WHAT NEEDS TO BE DONE: Quote the listing below in its entirety, omitting every image.
══════════════════════════════
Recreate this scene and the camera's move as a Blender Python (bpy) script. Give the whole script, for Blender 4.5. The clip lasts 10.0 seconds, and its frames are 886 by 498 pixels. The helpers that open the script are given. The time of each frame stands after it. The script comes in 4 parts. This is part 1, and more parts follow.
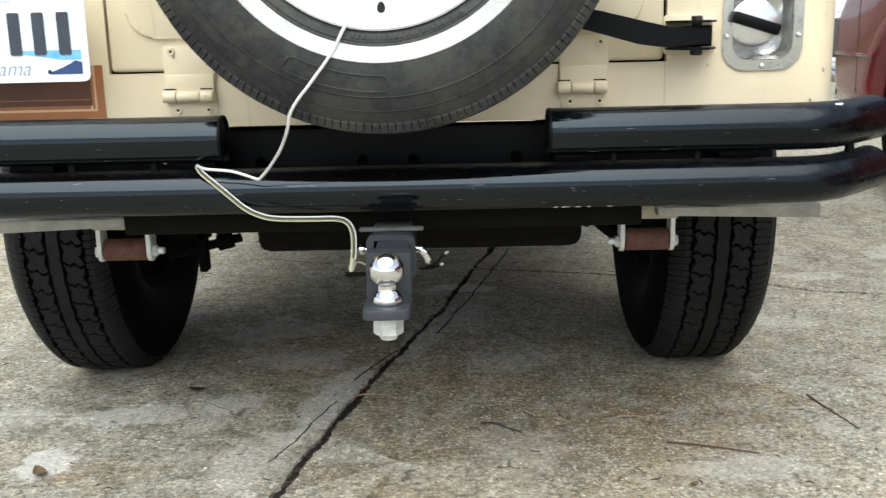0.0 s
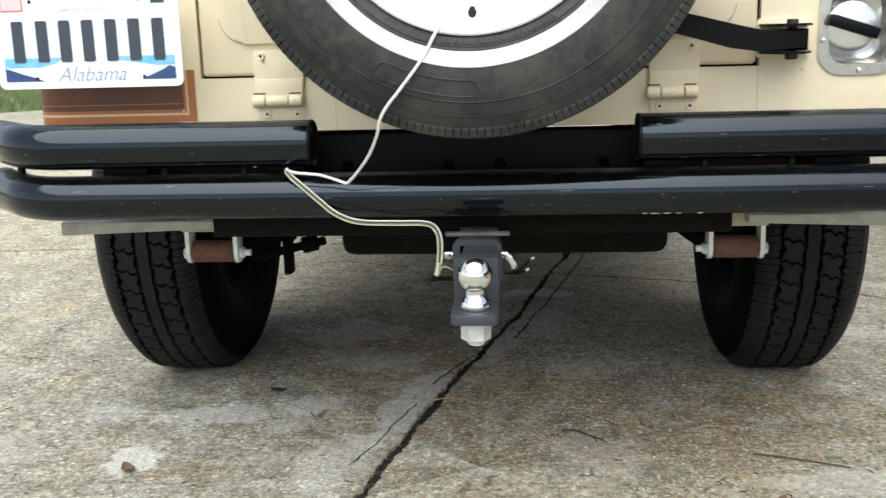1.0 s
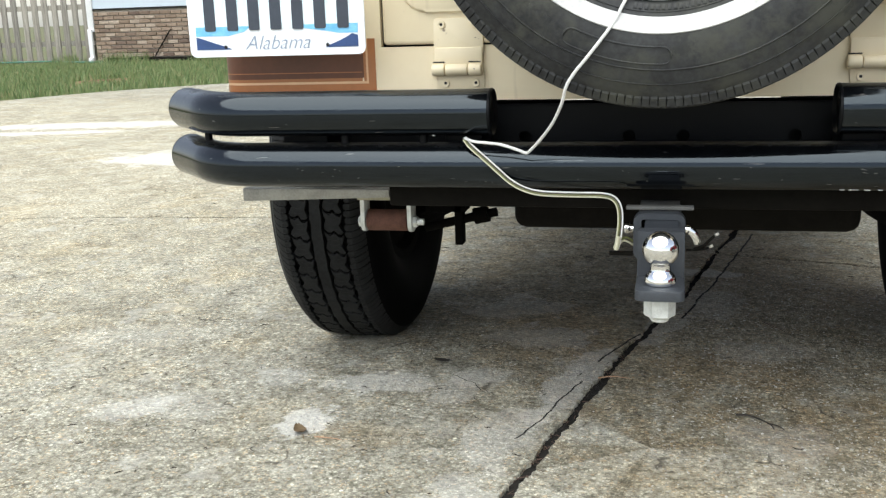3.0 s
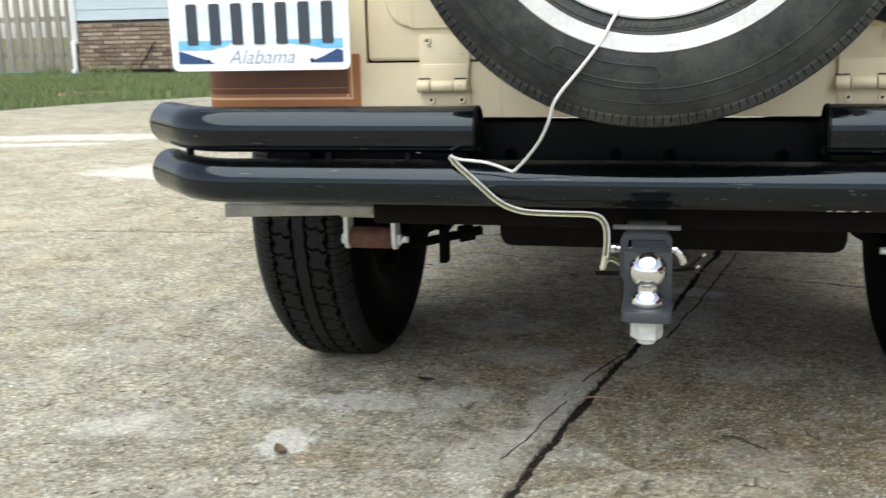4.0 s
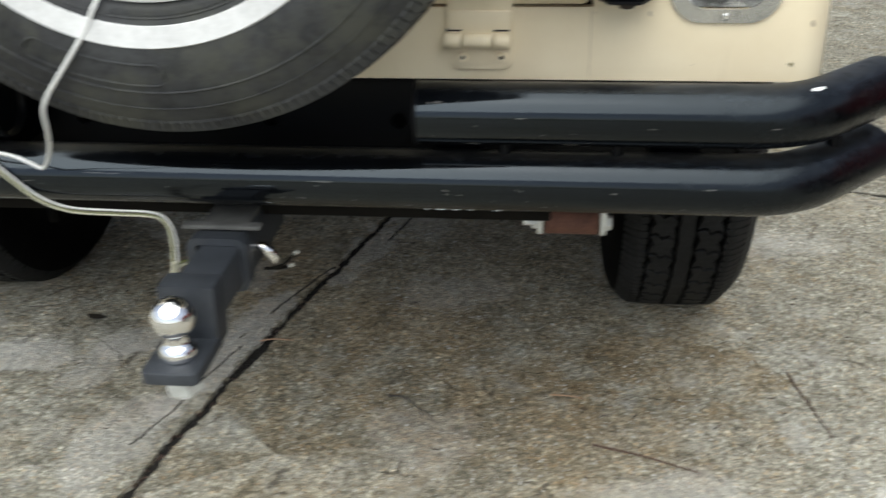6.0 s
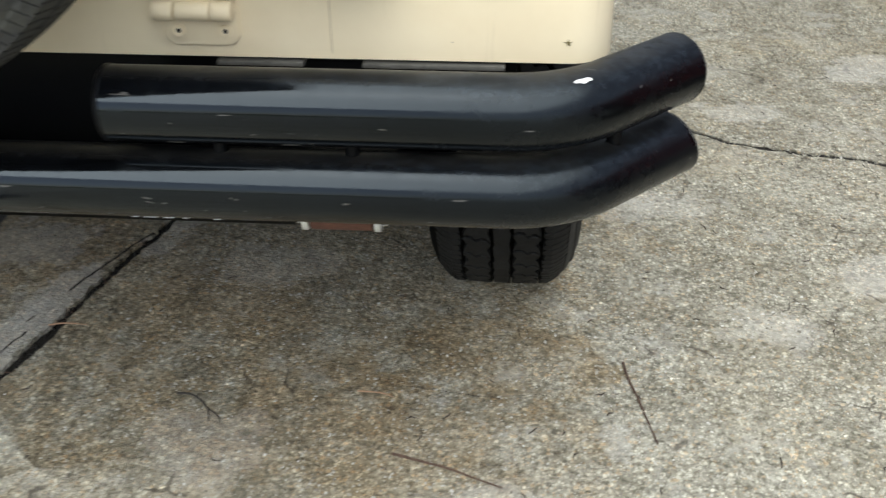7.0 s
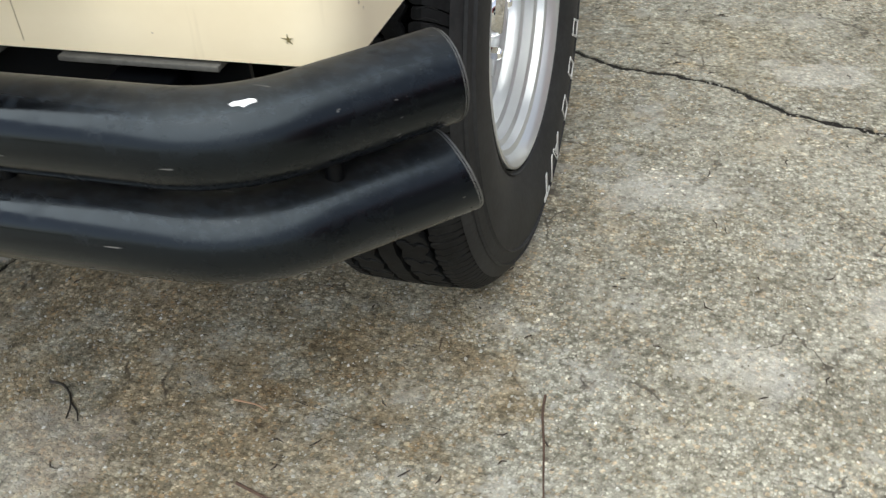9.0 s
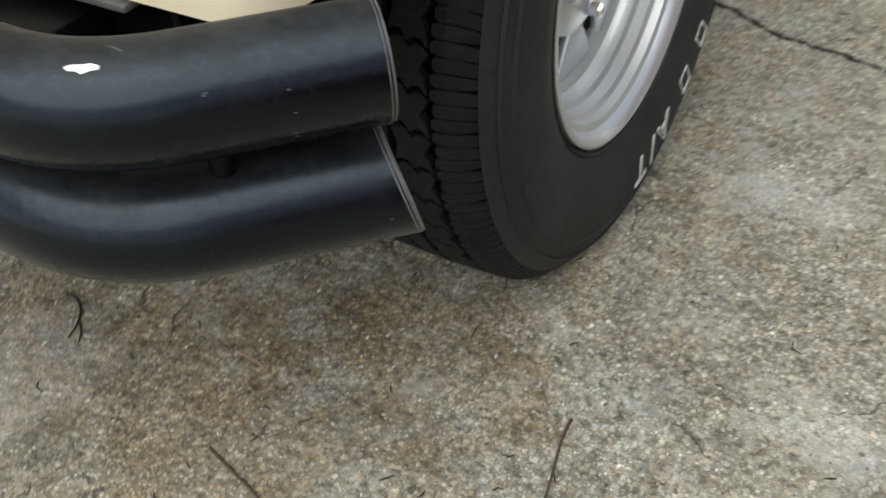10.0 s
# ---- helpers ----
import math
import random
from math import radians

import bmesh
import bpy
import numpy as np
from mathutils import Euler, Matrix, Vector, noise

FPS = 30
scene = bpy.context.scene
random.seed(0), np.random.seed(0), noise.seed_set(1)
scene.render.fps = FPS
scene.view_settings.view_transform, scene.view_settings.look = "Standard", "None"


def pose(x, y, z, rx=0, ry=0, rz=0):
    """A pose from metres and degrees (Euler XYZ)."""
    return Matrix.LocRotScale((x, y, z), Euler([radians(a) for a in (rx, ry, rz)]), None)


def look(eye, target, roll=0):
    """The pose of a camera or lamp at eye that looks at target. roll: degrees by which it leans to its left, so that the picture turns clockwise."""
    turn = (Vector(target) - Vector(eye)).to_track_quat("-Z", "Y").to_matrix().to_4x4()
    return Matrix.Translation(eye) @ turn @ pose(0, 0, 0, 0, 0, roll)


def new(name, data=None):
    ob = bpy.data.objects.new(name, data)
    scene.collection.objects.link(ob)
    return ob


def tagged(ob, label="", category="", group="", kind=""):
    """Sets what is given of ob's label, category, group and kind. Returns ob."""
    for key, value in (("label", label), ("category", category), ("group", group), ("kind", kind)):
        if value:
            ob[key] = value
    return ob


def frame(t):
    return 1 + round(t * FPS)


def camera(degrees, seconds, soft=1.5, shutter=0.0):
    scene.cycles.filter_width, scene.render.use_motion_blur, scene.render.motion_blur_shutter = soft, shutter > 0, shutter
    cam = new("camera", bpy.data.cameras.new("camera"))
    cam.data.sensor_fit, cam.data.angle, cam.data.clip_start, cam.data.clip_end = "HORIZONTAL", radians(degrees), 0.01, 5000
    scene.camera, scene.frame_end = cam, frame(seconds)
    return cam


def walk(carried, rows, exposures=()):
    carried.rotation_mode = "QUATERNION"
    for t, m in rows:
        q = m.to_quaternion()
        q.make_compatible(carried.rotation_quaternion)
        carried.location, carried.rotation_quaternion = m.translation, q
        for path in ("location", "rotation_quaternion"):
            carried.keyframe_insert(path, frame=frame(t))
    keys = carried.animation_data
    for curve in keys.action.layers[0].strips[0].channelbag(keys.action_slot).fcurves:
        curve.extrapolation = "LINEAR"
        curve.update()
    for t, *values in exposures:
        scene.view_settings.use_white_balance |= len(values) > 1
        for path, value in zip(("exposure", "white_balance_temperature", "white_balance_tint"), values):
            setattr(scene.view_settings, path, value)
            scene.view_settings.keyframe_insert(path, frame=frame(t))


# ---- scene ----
══════════════════════════════
RESULT OF THIS TASK:
Recreate this scene and the camera's move as a Blender Python (bpy) script. Give the whole script, for Blender 4.5. The clip lasts 10.0 seconds, and its frames are 886 by 498 pixels. The helpers that open the script are given. The time of each frame stands after it. The script comes in 4 parts. This is part 1, and more parts follow.
0.0 s
1.0 s
3.0 s
4.0 s
6.0 s
7.0 s
9.0 s
10.0 s
# ---- helpers ----
import math
import random
from math import radians

import bmesh
import bpy
import numpy as np
from mathutils import Euler, Matrix, Vector, noise

FPS = 30
scene = bpy.context.scene
random.seed(0), np.random.seed(0), noise.seed_set(1)
scene.render.fps = FPS
scene.view_settings.view_transform, scene.view_settings.look = "Standard", "None"


def pose(x, y, z, rx=0, ry=0, rz=0):
    """A pose from metres and degrees (Euler XYZ)."""
    return Matrix.LocRotScale((x, y, z), Euler([radians(a) for a in (rx, ry, rz)]), None)


def look(eye, target, roll=0):
    """The pose of a camera or lamp at eye that looks at target. roll: degrees by which it leans to its left, so that the picture turns clockwise."""
    turn = (Vector(target) - Vector(eye)).to_track_quat("-Z", "Y").to_matrix().to_4x4()
    return Matrix.Translation(eye) @ turn @ pose(0, 0, 0, 0, 0, roll)


def new(name, data=None):
    ob = bpy.data.objects.new(name, data)
    scene.collection.objects.link(ob)
    return ob


def tagged(ob, label="", category="", group="", kind=""):
    """Sets what is given of ob's label, category, group and kind. Returns ob."""
    for key, value in (("label", label), ("category", category), ("group", group), ("kind", kind)):
        if value:
            ob[key] = value
    return ob


def frame(t):
    return 1 + round(t * FPS)


def camera(degrees, seconds, soft=1.5, shutter=0.0):
    scene.cycles.filter_width, scene.render.use_motion_blur, scene.render.motion_blur_shutter = soft, shutter > 0, shutter
    cam = new("camera", bpy.data.cameras.new("camera"))
    cam.data.sensor_fit, cam.data.angle, cam.data.clip_start, cam.data.clip_end = "HORIZONTAL", radians(degrees), 0.01, 5000
    scene.camera, scene.frame_end = cam, frame(seconds)
    return cam


def walk(carried, rows, exposures=()):
    carried.rotation_mode = "QUATERNION"
    for t, m in rows:
        q = m.to_quaternion()
        q.make_compatible(carried.rotation_quaternion)
        carried.location, carried.rotation_quaternion = m.translation, q
        for path in ("location", "rotation_quaternion"):
            carried.keyframe_insert(path, frame=frame(t))
    keys = carried.animation_data
    for curve in keys.action.layers[0].strips[0].channelbag(keys.action_slot).fcurves:
        curve.extrapolation = "LINEAR"
        curve.update()
    for t, *values in exposures:
        scene.view_settings.use_white_balance |= len(values) > 1
        for path, value in zip(("exposure", "white_balance_temperature", "white_balance_tint"), values):
            setattr(scene.view_settings, path, value)
            scene.view_settings.keyframe_insert(path, frame=frame(t))


# ---- scene ----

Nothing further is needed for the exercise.